Sure, photos have been manipulated basically since photographic technology was invented. And the media itself is a simulacrum of reality, in which each selection, edit, highlight, or turn of phrase shapes the audience’s interpretation of events. What’s new here is that media-synthesis algorithms further fracture any expectation of authenticity for recorded media while enabling a whole new scale, pervasiveness, potential for personalization, and ease of use for everyone from comedians to spies. Faked videos could upset and alter people’s formation of accurate memories around events. And visual evidence may largely lose its teeth as strategic misinformers use the specter of the technology to undermine any true veriticality.
So what happens when the public can no longer trust any media they encounter online? How can a society have an informed understanding of world events when media can so easily be polluted by algorithmic media synthesis?
Dire as the case may be, it could offer a great comeback opportunity for mainstream media. As the public learns that it can no longer trust what it sees online, few intermediaries are better placed to function as trusted validators and assessors of mediated reality than professionally trained journalists with access to advanced forensics tools. To capture this opportunity, journalists and news organizations should pursue strategies like forensics training, technical tool development, and process standardization and transparency.
News organizations and educational institutions need to ramp up training in media forensics techniques. There are telltale signs of altered and synthesized media that an expert eye can pick out—Hany Farid’s book on photo forensics offers a few alternatives, for instance. Statistical analysis of pixel colors, intensities, and their regularities may indicate editing or splicing of images; reflections and vanishing points can expose geometric aberrations; and sensor noise or compression artifacts can also be giveaways. In video, the mouths of synthesized faces can sometimes flicker or look unnatural; eyes can take on the glazed look of zombies. The algorithms aren’t perfect, but journalists, like all investigators, need trained eyes to see the flaws.
The development and integration of computational forensics tools are certain to be just as important as media forensics training. Even if synthesized content might sometimes fool the human eye, a forensic algorithm’s statistical eye may know it’s faked. A recent research project called FaceForensics uses machine learning to detect whether a video of a face is real with 98.1 percent accuracy. Another approach looks for blood flow in video of a person’s face in order to see if pixels periodically get redder when the heart pumps blood. The National Institute of Standards and Technology (NIST) is stimulating additional research on the topic with its Media Forensics Challenge, and, in fact, there are hundreds of digital forensics research papers published annually.
Much of this technology is still several hops away from the kind of cheap public availability that would make it practical in reporting, however. While there are a few integrated tools, such as InVid, that aid media verification, most computational forensics methods are still research prototypes and are far from accessible to the workflow of quotidian journalism. More translational work needs to be done.
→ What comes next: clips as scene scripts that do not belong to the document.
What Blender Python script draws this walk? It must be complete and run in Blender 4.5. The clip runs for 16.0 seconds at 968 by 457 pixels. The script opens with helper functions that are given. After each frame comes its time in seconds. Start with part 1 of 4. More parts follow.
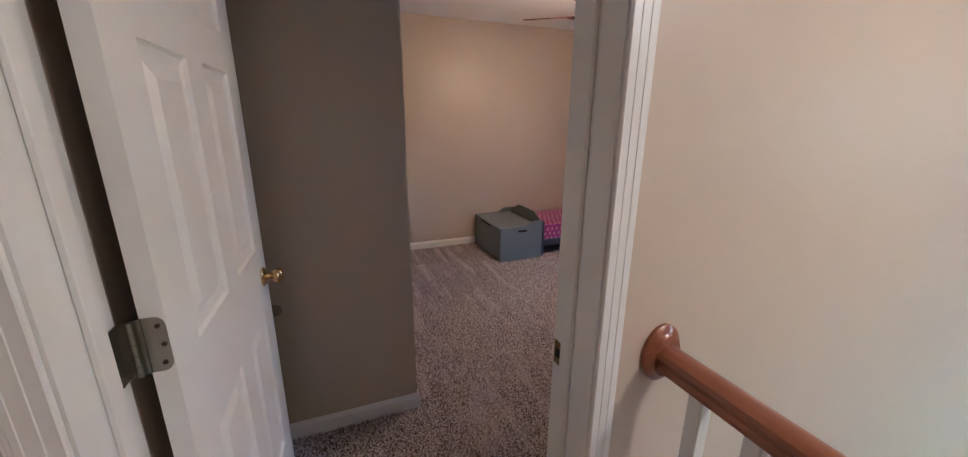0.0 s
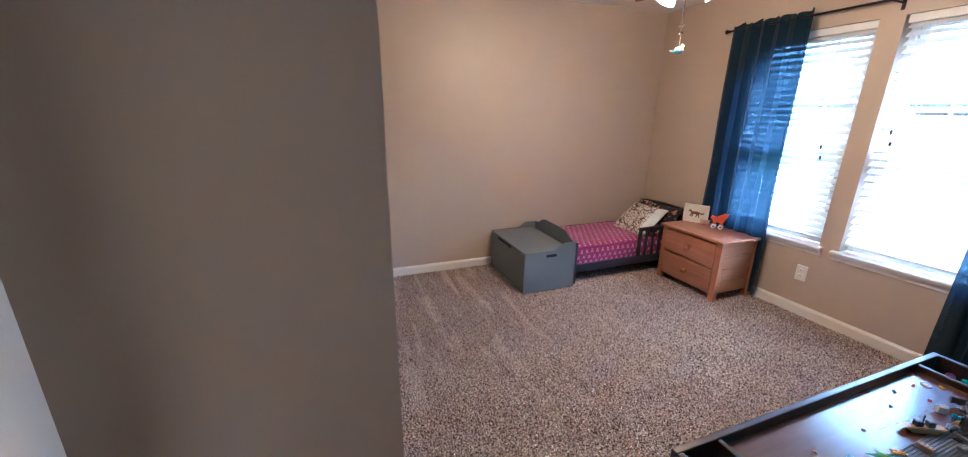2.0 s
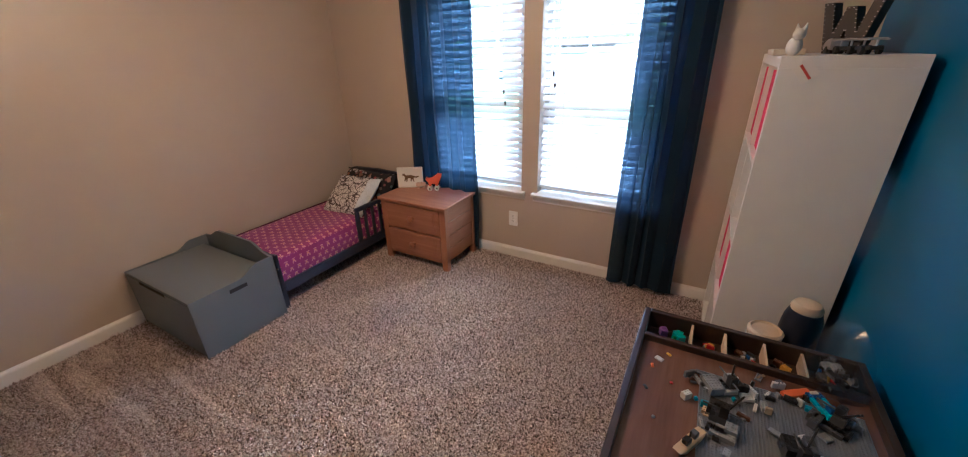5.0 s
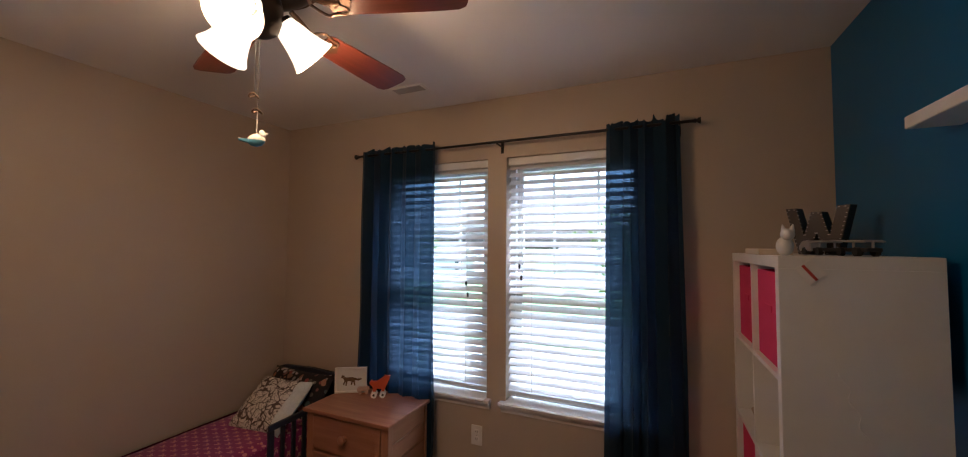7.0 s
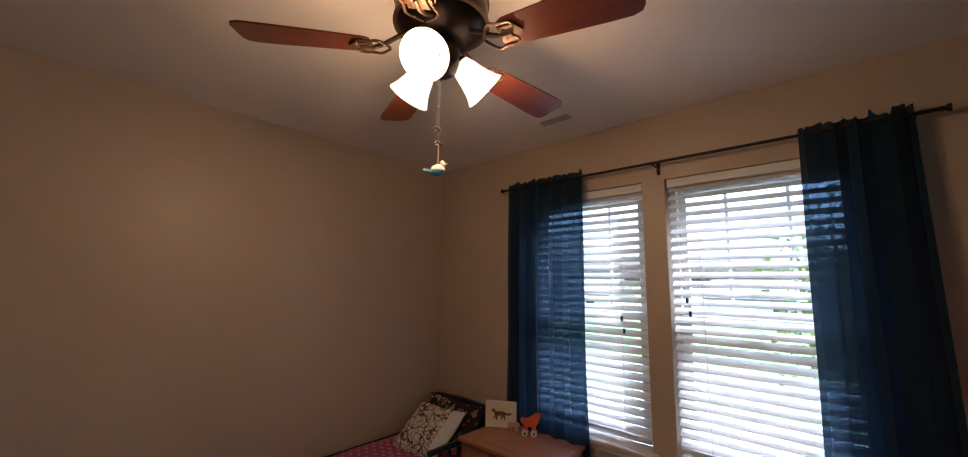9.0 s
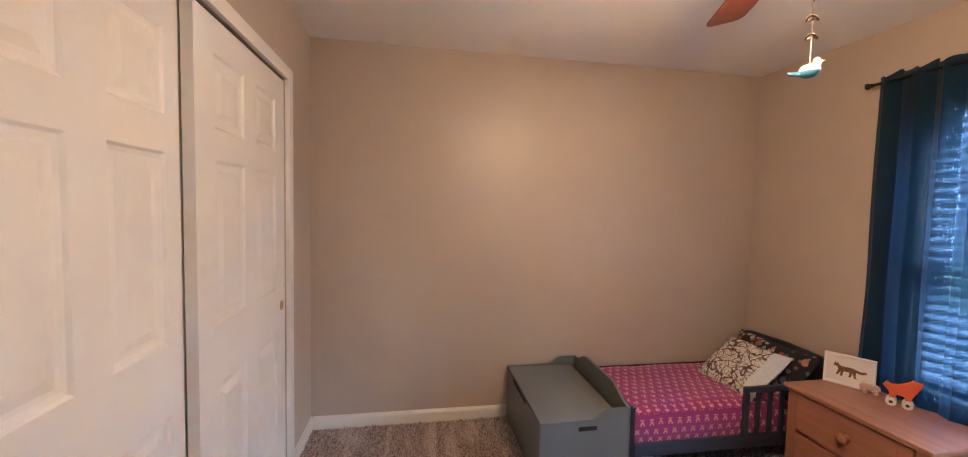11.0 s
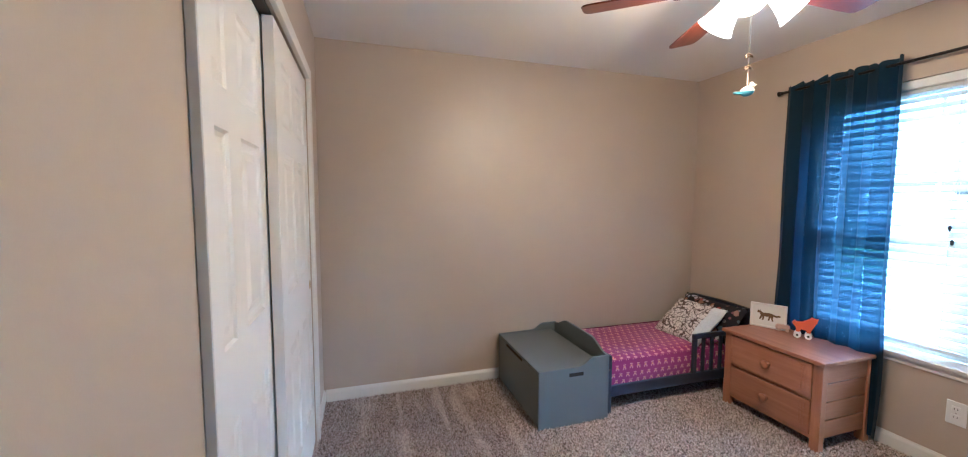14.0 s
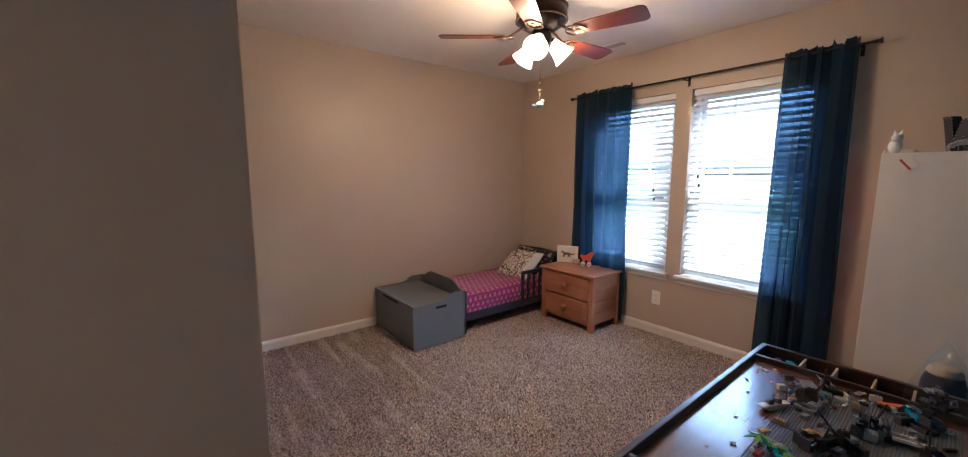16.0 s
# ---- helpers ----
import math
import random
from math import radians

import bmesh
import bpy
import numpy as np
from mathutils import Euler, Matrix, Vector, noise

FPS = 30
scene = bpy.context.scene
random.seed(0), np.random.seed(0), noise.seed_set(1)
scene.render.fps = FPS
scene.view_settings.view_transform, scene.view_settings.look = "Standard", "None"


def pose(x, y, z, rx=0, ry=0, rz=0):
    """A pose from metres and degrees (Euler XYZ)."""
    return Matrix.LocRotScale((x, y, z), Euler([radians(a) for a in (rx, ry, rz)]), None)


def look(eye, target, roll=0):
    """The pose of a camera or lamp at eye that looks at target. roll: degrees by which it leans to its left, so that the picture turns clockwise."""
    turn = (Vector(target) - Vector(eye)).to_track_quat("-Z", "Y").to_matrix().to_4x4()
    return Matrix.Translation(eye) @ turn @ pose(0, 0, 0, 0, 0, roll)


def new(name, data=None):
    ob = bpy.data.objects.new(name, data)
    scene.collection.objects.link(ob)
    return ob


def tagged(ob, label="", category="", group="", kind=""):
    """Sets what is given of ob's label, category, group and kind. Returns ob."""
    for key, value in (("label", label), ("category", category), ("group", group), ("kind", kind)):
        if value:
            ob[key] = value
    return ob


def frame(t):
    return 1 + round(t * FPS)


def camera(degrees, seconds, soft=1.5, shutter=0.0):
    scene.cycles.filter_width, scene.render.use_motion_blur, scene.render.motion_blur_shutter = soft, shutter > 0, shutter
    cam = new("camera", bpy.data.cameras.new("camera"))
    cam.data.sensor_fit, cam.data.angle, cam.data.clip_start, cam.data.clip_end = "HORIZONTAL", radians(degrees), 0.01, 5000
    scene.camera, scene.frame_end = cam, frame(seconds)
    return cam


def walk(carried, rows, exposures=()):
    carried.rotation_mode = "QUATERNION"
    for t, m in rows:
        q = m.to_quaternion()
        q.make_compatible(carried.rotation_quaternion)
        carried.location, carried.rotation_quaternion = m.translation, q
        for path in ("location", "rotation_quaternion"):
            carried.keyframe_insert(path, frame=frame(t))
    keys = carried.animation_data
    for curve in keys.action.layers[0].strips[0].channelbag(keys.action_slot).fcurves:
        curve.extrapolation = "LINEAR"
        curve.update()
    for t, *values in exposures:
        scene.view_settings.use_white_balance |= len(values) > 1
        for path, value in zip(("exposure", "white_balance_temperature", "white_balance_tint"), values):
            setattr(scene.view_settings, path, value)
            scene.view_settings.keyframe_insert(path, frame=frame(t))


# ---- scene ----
cam = camera(102.3, 16.0, soft=1.1)
PATH = [
    (0, (0.267, 0.332, 1.448), (0.993, 2.116, 0.907), 0.5),
    (0.5, (0.285, 0.542, 1.448), (0.946, 2.335, 0.855), 0.6),
    (1, (0.365, 0.768, 1.447), (1.032, 2.559, 0.858), 0.5),
    (1.5, (0.43, 0.972, 1.444), (1.111, 2.761, 0.863), 0.7),
    (2, (0.489, 1.143, 1.469), (1.174, 2.934, 0.898), 0.7),
    (2.5, (0.63, 1.265, 1.487), (1.365, 3.033, 0.908), 0.0),
    (3, (0.778, 1.374, 1.465), (1.607, 3.105, 0.904), 0.1),
    (3.5, (0.853, 1.464, 1.47), (1.935, 3.045, 0.897), 0.4),
    (4, (0.936, 1.556, 1.501), (2.347, 2.851, 0.925), 0.8),
    (4.2, (0.96, 1.579, 1.507), (2.477, 2.75, 0.935), 0.9),
    (6.3, (1.525, 1.738, 1.505), (3.084, 2.439, 0.466), 0.4),
    (6.5, (1.528, 1.752, 1.507), (3.223, 2.523, 0.775), 0.4),
    (6.7, (1.516, 1.761, 1.504), (3.299, 2.581, 1.123), 0.9),
    (7, (1.467, 1.828, 1.498), (3.299, 2.625, 1.591), 0.4),
    (7.5, (1.49, 1.881, 1.509), (3.305, 2.707, 1.66), 0.5),
    (8, (1.505, 1.92, 1.5), (3.261, 2.865, 1.657), 0.4),
    (8.5, (1.484, 1.937, 1.472), (3.155, 3.023, 1.637), 0.7),
    (9, (1.453, 1.97, 1.458), (2.92, 3.301, 1.733), 0.8),
    (9.5, (1.407, 2.005, 1.453), (2.558, 3.615, 1.74), 0.8),
    (10, (1.368, 2.013, 1.45), (2.145, 3.85, 1.605), 1.2),
    (10.2, (1.347, 2.003, 1.432), (1.956, 3.907, 1.501), 1.3),
    (12.3, (1.004, 1.997, 1.448), (1.245, 3.975, 1.284), 1.0),
    (12.5, (0.947, 1.975, 1.442), (1.19, 3.955, 1.288), 0.8),
    (13, (0.861, 1.907, 1.444), (1.131, 3.883, 1.289), 0.3),
    (13.5, (0.861, 1.811, 1.428), (1.277, 3.761, 1.276), 0.2),
    (14, (0.878, 1.749, 1.4), (1.47, 3.654, 1.251), 0.2),
    (14.5, (0.804, 1.6, 1.357), (1.71, 3.377, 1.215), 0.3),
    (15, (0.697, 1.483, 1.369), (1.922, 3.043, 1.107), 0.4),
    (15.5, (0.6, 1.303, 1.352), (1.821, 2.864, 1.087), 0.1),
    (16, (0.484, 1.197, 1.365), (1.718, 2.749, 1.106), 0.2),
]
walk(cam, [(t, look(eye, target, roll)) for t, eye, target, roll in PATH],
     [(0.0, 4.45, 4250, 7), (0.5, 5.0, 4020, 5), (1.0, 5.15, 3730, 3), (1.5, 5.3, 3500, 0), (2.0, 5.07, 4000, 3), (2.6, 4.87, 4300, 5), (3.5, 4.57, 4250, 5), (4.2, 4.17, 4300, 5), (6.3, 5.3, 4350, 5), (6.6, 4.9, 4350, 5), (7.0, 3.25, 4800, 9), (9.0, 3.1, 5000, 10), (9.7, 3.35, 5100, 12), (10.2, 4.2, 5050, 12), (12.3, 5.0, 3650, -6), (13.5, 5.0, 3580, -5), (14.0, 5.05, 3770, -4), (15.0, 4.4, 4000, 2), (16.0, 4.4, 4350, 6)])

# ---- world, sun and lamps ----
world = bpy.data.worlds.new("sky")
scene.world = world
world.use_nodes = True
wn = world.node_tree.nodes
sky = wn.new("ShaderNodeTexSky")
sky.sky_type, sky.sun_disc = "NISHITA", False
sky.sun_elevation, sky.sun_rotation = radians(55), radians(145)
sky.dust_density, sky.air_density = 8.0, 1.3
wn["Background"].inputs["Strength"].default_value = 0.15
haze = wn.new("ShaderNodeHueSaturation")
haze.inputs["Saturation"].default_value = 0.6
world.node_tree.links.new(sky.outputs["Color"], haze.inputs["Color"])
world.node_tree.links.new(haze.outputs["Color"], wn["Background"].inputs["Color"])

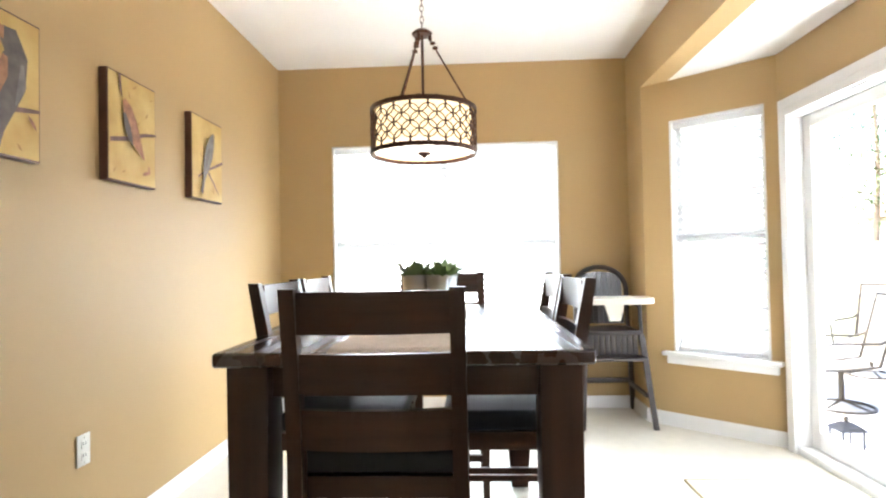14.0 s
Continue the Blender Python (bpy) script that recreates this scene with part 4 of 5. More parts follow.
def tin_plant(x, y, flowers, label):
    ob = thing("potted_plant", (x, y, TZ + 0.006), label, "plant", "tin planters on the dining table")
    ob.scale = (1.12, 1.12, 1.12)
    bm = bmesh.new()
    lathe(bm, [(0, 0.0), (0.05, 0.0), (0.052, 0.004), (0.057, 0.07), (0.06, 0.072), (0.058, 0.076), (0.06, 0.082), (0.058, 0.086), (0.064, 0.138), (0.067, 0.14), (0.064, 0.142), (0.06, 0.136), (0.055, 0.115), (0, 0.115)], None, 28)
    tin = part("tin_pot", bm, ZINC, ob, "ridged galvanised tin pot")
    rnd = random.Random(int(y * 100))
    bm = bmesh.new()
    for k in range(60):
        a, r = rnd.random() * 6.28, 0.05 * rnd.random() ** 0.5
        b = Vector((r * math.cos(a), r * math.sin(a), 0.118))
        L = 0.03 + 0.05 * rnd.random()
        leaf_blade(bm, b, b + Vector((L * math.cos(a) * 0.9, L * math.sin(a) * 0.9, 0.012 + L * (0.5 + 0.6 * rnd.random()))), 0.018 + 0.014 * rnd.random(), 0.006, 3)
    part("foliage", bm, TABLELEAF, ob, "clump of small green leaves")
    if flowers:
        for k in range(9):
            bm = bmesh.new()
            a = k * 0.74 + 0.4
            tip = Vector((0.05 * math.cos(a), 0.065 * math.sin(a), 0.20 + 0.02 * (k % 3)))
            rod(bm, (0.01 * math.cos(a), 0.01 * math.sin(a), 0.118), tip, 0.0013, 5)
            for q in range(5):
                b = q * 1.257
                leaf_blade(bm, tip, tip + Vector((0.022 * math.cos(b), 0.022 * math.sin(b), 0.006)), 0.014, 0.0, 2)
            part("flower_stem", bm, WHITEPETAL, ob, "thin stem with a white flower")


tin_plant(-5.30, 1.80, True, "white flowers and leaves in a galvanised tin pot")
tin_plant(-5.24, 1.92, False, "green succulent leaves in a galvanised tin pot")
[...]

It’s also incumbent on parties other than news organizations to police faked video material. Some of the other stakeholders have research resources of their own, to say nothing of deep pockets: The information platforms that often end up hosting synthesized media could help with that much-needed translation. If Facebook and YouTube were to integrate the FaceForensics algorithm, for instance, they could flag and visibly mark videos that are suspected fakes. That would be another cue to users and the media to be cautious about the authenticity of a video, and it might demonstrate tech platforms’ willingness to act in the best interests of society, rather than solely in pursuit of short-term financial gains.
To build that much-needed trust, the platforms would also need to be transparent about what such an “authentication” meant. If the process was integrated into something like YouTube’s restricted-mode filter, end users could then control whether flagged videos are automatically hidden. And if tech companies were to make media verification algorithms freely available via APIs, computational journalists could integrate verification signals into their larger workflows however they see fit, much as they currently do for now-prosaic tasks like geocoding street addresses into latitudes and longitudes.
Ultimately, though, media forensics techniques can only take us so far. They can be difficult to use, require a high level of training to interpret, often aren’t definitive, and, like any other form of information security, will need ongoing and sustained support and attention. Another layer of forensics considers the context of media in determining authenticity: If an image can be so easily synthesized, metadata about the time, place, social setting, or other context will become increasingly important for proper verification. If a suspiciously compelling image is uploaded by an account created yesterday and with what appear to be legions of bot followers, that’s another clue in the calculus. Interpreting context for the sake of verification is a new form of media literacy where journalists, again, will need training, expertise, and tools that help make sense of that cloud of context.
Just as verification practices for social media have been codified and are practiced by organizations like Storyful and Bellingcat—which follow rigorous procedures to triangulate, corroborate, and substantiate content and its provenance—journalists need to extend and codify workflows for assessing whether an image, video, or text is a result of some media synthesis algorithm. News organizations should double down on transparency of method. Robust and standardized processes for the verification and debunking of synthesized media need to be developed and openly published. Then, news organizations need to publicly commit to adhering to those standards. It’s about trust. People might flock to media brands they know are following meticulous and exhaustive procedures.
If we all can’t trust our eyes on the internet, perhaps we can trust that a media outlet is following a rigorous process to ensure that whatever they do publish is authentic. Synthesized media could be just the thing that drives the public back into the arms of mainstream news organizations.